The Improvement Kata is a four-step practice routine for moving from current condition toward a target condition through experimentation. Step 1: Understand the direction (challenge). Step 2: Grasp the current condition deeply. Step 3: Establish a near-term target condition. Step 4: Experiment toward the target, learning from each cycle. The pattern builds scientific thinking habits through deliberate practice—like scales for musicians. Developed by Mike Rother from studying Toyota, the Improvement Kata makes improvement capability teachable.

Examples

A team used Improvement Kata to reduce changeover time. Direction: support mixed-model production. Current condition: 45-minute changeovers (deeply analyzed). Target condition: 15-minute changeovers within 90 days.
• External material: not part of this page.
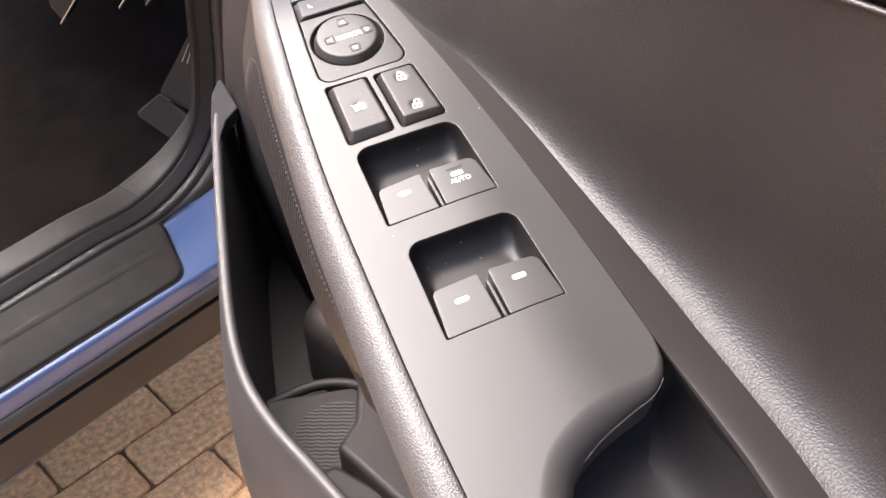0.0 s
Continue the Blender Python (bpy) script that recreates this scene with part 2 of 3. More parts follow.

Experiments: external setup conversion, standardized sequences, quick-connect fixtures. Daily cycles of try-measure-learn achieved the target.

Key Points

  • Four steps: Understand direction, grasp current condition, establish target condition, experiment
  • Target conditions are specific, measurable, near-term (1-4 weeks)
  • Progress through rapid experiments, not giant leaps
  • Practice builds scientific thinking habits

Common Misconceptions

Improvement Kata is another problem-solving method. It's a practice routine that builds thinking capability. The goal isn't just solving today's problem—it's developing the skill to solve any problem. The routine, practiced repeatedly, creates habits.

Target conditions should be safe and achievable. Target conditions should stretch—they should be uncertain whether you can achieve them. Easy targets don't build capability. The practice of working through obstacles builds skill.